Clinical validation of controlled exposure to birch pollen in the Environmental Exposure Unit (EEU)

The Environmental Exposure Unit (EEU) operation

The EEU allows for reliable allergen exposure of up to 140 participants at once while controlling the environment regardless of the outdoor weather conditions. A custom-engineered computer and laser-aided system controls the dispersion of a predetermined concentration of pollen from a single point of delivery. The pollen is propelled using directional fans over the seating area. Rotorod^® samplers (Sampling Technologies Inc, Minnetonka, Minnesota), placed in seven specific locations around the seating area, typically sample the pollen in the air every 30 min, allowing for the assessment of pollen concentration at each location (Fig. 1) [13–15]. Custom microcontroller regulated rotorods developed by the Allergy Research Unit team monitor and transmit their revolutions per minute (RPM) data, along with date and time stamp, wirelessly to the research data management system, and store information locally on secure digital storage. Sensors that monitor RPM, battery condition and rotorod spindle movement provide visual and audible feedback on-screen and through warning LED lights as well as a speaker in order to be able to alert of any potential operational issues. If required, environmental sensors can be fitted to the microcontroller to provide additional point source data of that particular location [15].
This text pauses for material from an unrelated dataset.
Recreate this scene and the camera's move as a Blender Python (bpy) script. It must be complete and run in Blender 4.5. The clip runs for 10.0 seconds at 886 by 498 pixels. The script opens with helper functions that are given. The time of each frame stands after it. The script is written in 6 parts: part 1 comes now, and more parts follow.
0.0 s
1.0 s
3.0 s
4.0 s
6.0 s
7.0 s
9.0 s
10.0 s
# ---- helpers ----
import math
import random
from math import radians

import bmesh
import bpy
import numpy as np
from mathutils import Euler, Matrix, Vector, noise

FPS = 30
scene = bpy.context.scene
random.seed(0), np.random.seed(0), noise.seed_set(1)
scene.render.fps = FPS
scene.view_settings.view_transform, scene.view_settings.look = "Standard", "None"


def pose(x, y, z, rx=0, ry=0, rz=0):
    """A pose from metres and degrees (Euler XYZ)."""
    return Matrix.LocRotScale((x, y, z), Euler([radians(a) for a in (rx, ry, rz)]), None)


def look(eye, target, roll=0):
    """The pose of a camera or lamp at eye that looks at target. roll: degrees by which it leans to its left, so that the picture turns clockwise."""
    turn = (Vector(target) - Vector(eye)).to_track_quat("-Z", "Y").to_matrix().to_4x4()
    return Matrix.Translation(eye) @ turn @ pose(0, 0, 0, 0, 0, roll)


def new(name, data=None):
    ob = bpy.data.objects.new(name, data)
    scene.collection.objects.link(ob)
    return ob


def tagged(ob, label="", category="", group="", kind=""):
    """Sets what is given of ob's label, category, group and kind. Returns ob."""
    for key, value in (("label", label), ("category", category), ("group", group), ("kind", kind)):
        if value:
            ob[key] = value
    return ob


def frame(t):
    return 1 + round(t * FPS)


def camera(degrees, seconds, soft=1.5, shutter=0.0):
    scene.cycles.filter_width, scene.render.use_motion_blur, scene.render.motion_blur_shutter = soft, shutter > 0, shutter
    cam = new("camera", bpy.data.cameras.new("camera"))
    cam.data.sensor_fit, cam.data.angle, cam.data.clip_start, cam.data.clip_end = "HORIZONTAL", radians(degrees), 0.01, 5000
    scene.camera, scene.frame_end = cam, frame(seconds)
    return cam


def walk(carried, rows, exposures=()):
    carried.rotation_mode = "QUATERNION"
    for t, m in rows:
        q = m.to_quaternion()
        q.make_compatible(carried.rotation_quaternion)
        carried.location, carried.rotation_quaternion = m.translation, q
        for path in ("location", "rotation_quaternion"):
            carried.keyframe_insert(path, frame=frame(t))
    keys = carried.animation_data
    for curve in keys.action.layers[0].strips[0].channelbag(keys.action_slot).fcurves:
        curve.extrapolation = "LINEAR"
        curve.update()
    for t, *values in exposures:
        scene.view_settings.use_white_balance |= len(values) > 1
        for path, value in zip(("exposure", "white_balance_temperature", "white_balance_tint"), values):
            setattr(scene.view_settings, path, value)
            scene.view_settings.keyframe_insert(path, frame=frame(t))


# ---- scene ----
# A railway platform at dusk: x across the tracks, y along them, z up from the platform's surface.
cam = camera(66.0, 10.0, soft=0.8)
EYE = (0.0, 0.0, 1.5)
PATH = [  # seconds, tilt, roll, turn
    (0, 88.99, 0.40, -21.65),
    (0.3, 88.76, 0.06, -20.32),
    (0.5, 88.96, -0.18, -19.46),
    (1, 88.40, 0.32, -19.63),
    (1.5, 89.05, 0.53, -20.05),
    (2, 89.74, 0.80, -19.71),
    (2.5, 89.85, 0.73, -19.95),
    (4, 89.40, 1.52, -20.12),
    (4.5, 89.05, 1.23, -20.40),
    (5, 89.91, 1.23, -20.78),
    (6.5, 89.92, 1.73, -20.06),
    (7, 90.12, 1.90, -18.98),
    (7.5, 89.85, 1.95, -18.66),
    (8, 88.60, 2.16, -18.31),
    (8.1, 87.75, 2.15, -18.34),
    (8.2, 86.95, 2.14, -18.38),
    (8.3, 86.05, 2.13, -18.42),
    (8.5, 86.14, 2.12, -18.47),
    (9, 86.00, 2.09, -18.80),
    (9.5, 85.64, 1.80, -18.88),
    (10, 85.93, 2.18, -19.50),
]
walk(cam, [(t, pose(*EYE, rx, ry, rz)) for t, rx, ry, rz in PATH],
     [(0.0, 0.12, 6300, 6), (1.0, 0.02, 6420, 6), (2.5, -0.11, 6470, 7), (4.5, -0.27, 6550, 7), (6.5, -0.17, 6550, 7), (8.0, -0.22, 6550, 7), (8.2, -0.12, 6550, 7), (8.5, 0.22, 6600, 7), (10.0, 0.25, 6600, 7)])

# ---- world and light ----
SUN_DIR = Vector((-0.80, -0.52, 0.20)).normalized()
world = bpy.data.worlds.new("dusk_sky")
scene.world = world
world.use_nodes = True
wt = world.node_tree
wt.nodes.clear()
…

Through minor adjustments in the pollen dispersion system or directional fans during the exposure visit, pollen concentration remains consistent throughout the unit [16]. A special ventilation system effectively controls the indoor environment, providing 100 % filtered fresh outdoor air, while controlling humidity (adjusted between 40 and 60 %) and temperature (18–22 °C), and the CO₂-laden air is exhausted outdoors [8]. The system is capable of replacing the volume of the room with filtered fresh air once every 12 min, while maintaining the pre-set temperature and humidity.
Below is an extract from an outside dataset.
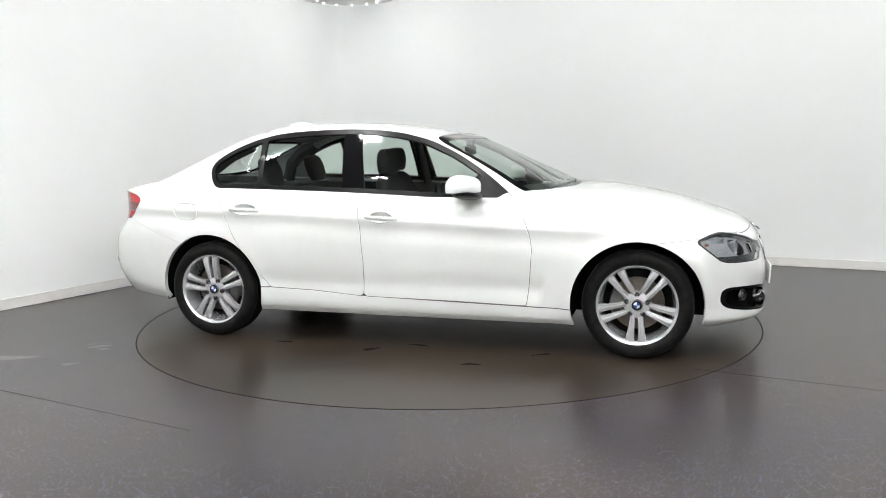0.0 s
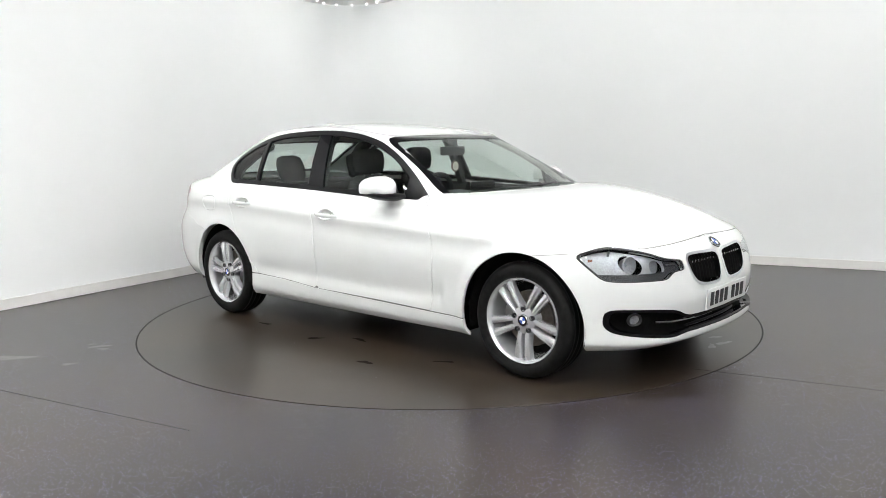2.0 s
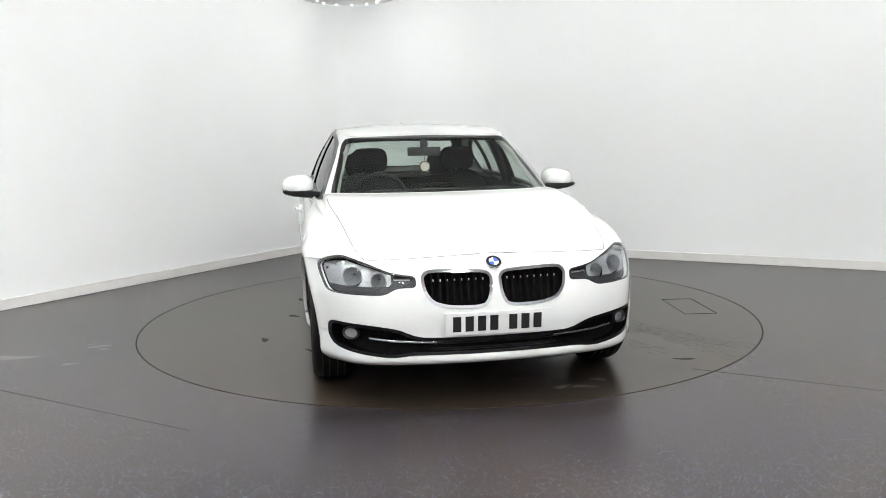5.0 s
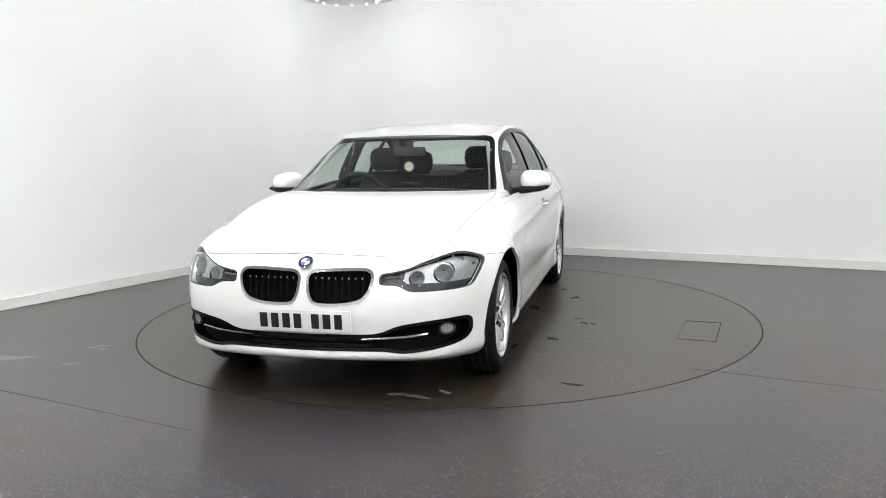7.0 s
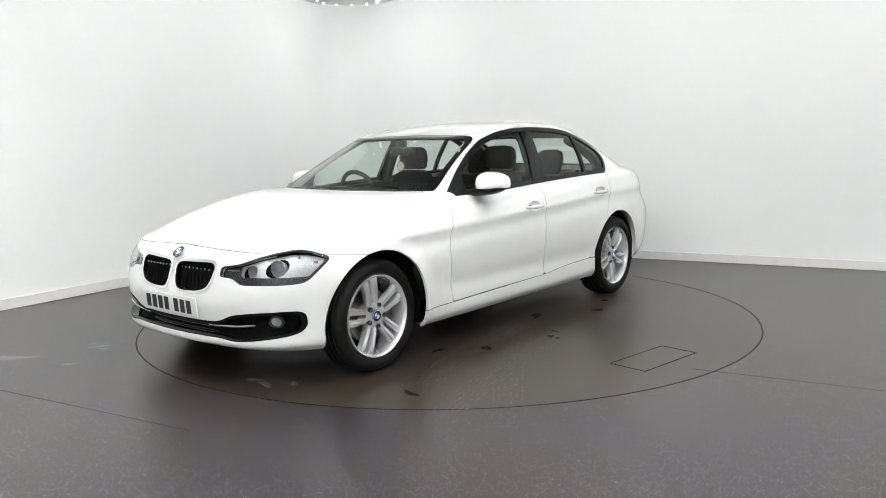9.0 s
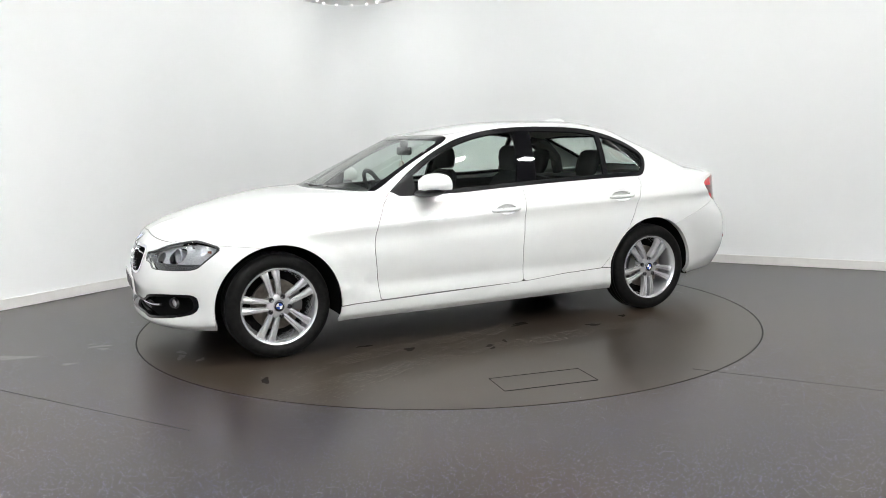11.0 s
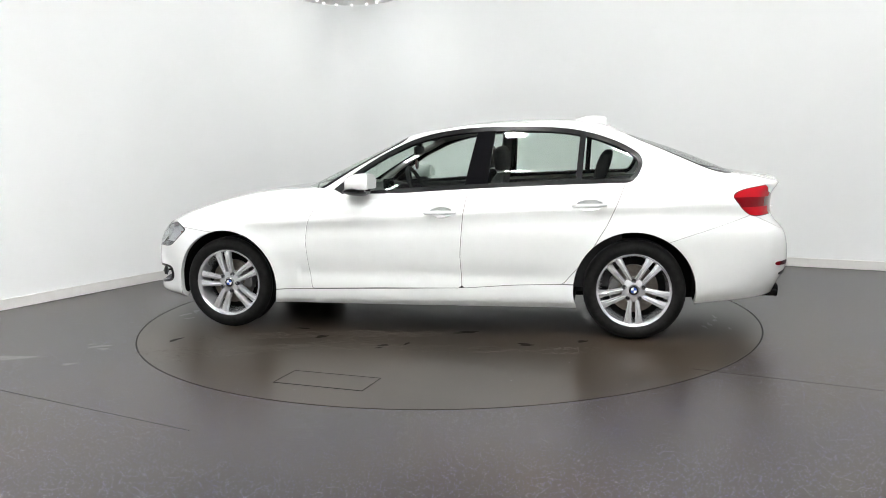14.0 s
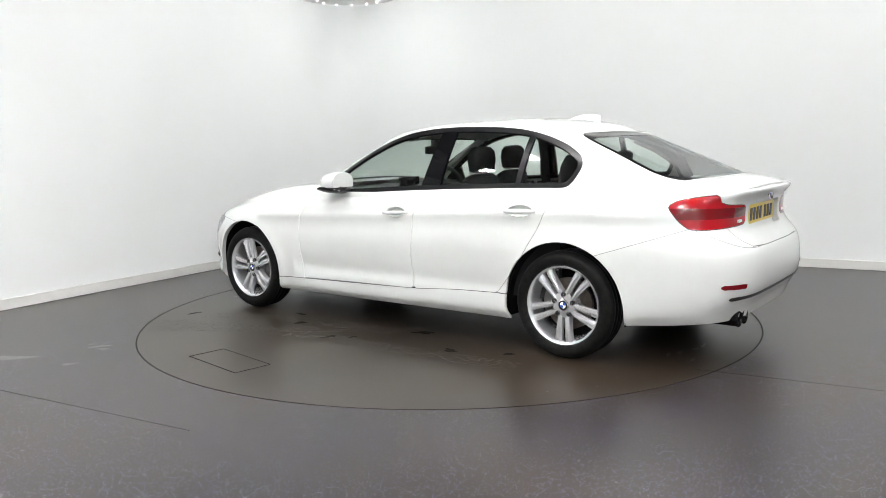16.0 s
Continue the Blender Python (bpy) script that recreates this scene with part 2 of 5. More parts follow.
def ceiling_light(x, y, turn, size=(1.2, 0.6)):
    root = new("ceiling_light")
    bm = bmesh.new()
    w, d = size
    for sx, sy, px, py in ((w + 0.06, 0.03, 0, d / 2 + 0.015), (w + 0.06, 0.03, 0, -d / 2 - 0.015), (0.03, d, w / 2 + 0.015, 0), (0.03, d, -w / 2 - 0.015, 0)):
        box(bm, (sx, sy, 0.05), (px, py, -0.025), 0.004)
    part("frame", bm, M_FRAME, root)
    bm = bmesh.new()
    box(bm, (w, d, 0.02), (0, 0, -0.03))
    part("diffuser", bm, M_PANEL, root, "glowing white diffuser", smooth=False)
    root.matrix_basis = pose(x, y, ROOM_H, 0, 0, turn)
    return tagged(root, "rectangular white glowing panel lamp on the ceiling", "ceiling light", "ceiling lights")


TABLE_R = 2.2326
build_room()
# small panels in rows over the camera's side of the hall
for gy in (-3.2, -4.9, -6.6, -8.2):
    for gx in (-2.8, -0.9, 0.9, 2.8) if gy > -6 else (-4.6, -2.8, -0.9, 0.9, 2.8, 4.6):
        ceiling_light(gx + (0.35 if gy in (-3.2, -6.6) else 0), gy, 0, (0.26, 0.14))
# and an added fill row over the turntable, to whiten the car's roof
for gx in (-3.0, -1.5, 0.0, 1.5, 3.0):
    ceiling_light(gx, -1.5, 0, (0.26, 0.14))


def strip_light(x, y, turn, length):
    """Slim fill strip under the ceiling, added out of view to brighten the wall."""
    root = new("strip_light")
    bm = bmesh.new()
    box(bm, (length, 0.16, 0.04), (0, 0, -0.02), 0.006)
    part("tray", bm, M_FRAME, root)
    bm = bmesh.new()
    box(bm, (length - 0.04, 0.12, 0.02), (0, 0, -0.045))
    part("diffuser", bm, M_STRIP, root, "glowing white diffuser", smooth=False)
    # added board, keeps the strip's reflection out of the windscreen
    bm = bmesh.new()
    box(bm, (length + 0.1, 0.015, 0.26), (0, -0.13, -0.13), 0.003)
    part("glare_board", bm, M_FRAME, root, "added white board that hides the fill strip from the car")
    root.matrix_basis = pose(x, y, ROOM_H, 0, 0, turn)
    return tagged(root, "added unseen strip lamp that brightens the wall", "strip light", "wall strip lights")


for k in range(4):
    s = 1.35 + 1.5 * k
    strip_light(-1.256 - 0.524 * s + 0.852 * 1.15, 4.20 - 0.852 * s - 0.524 * 1.15, 58.4, 1.4)
for k in range(6):
    s = 1.45 + 1.5 * k
    strip_light(-1.256 + 0.887 * s - 0.461 * 1.15, 4.20 - 0.461 * s - 0.887 * 1.15, -27.5, 1.4)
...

Due to the geographical location of the EEU and the high prevalence of ragweed allergy in Kingston, ON, ragweed has been extensively used as the allergen of choice during clinical trials [10, 17, 18]. Recently, there has been a growing need to validate and use other allergens for the evaluation of allergen specific immunotherapies in facilities like the EEU, as opposed to previous studies of anti-histamines and intranasal corticosteroids, where the specific allergen used is not as critical [10, 17–19]. Since different pollens have varying physical properties such as weight and air dynamics, which would affect their suspension in the air and ultimately the concentration, there is a need to evaluate the distribution and clinical effects of different pollens within the EEU before incorporating their use into future clinical studies. The use of grass pollen was most recently evaluated in the EEU, providing clinical validation of its use, and determining the pollen concentration and distribution requirements needed to reach predetermined symptom scores [16].

Ragweed pollen has a barbed and spiky surface giving it a “sticky” property and the clumping of pollen grains together may cause it to remain aloft during increased air current velocities (Fig. 2). Birch pollen, which has a comparable particle size to ragweed (20–22 microns compared to 18–20 microns for ragweed), would be expected to share similar air suspension characteristics. Having three raised pores on its surface, birch pollen may be able to remain suspended in the air for longer periods before “falling out” of air currents and coming to rest, similar to the effect of spikes on ragweed pollen. A birch pollen concentration of 3500 ± 500 grains was targeted for this study, similar to previous ragweed studies [8]. Preliminary studies in the EEU while fully setup, but without human participants, have confirmed the capability of the system equipment to release, disperse and maintain birch pollen concentrations [20].

Topographic features of birch and ragweed pollen on microscopic examination (not to scale). Birch pollen (left) have smoother surfaces with three pores compared to ragweed pollen which have spiky and barbed surfaces that causes the pollen grain to clump together. Both pollen are of comparable size, 20–22 microns in the case of birch pollen and 18–20 microns for ragweed pollen

We aimed to clinically evaluate the use of European White Birch pollen (Betula pendula) to challenge birch allergic participants and establish the change in symptom scores and nasal air flow at different time points throughout and following pollen exposure.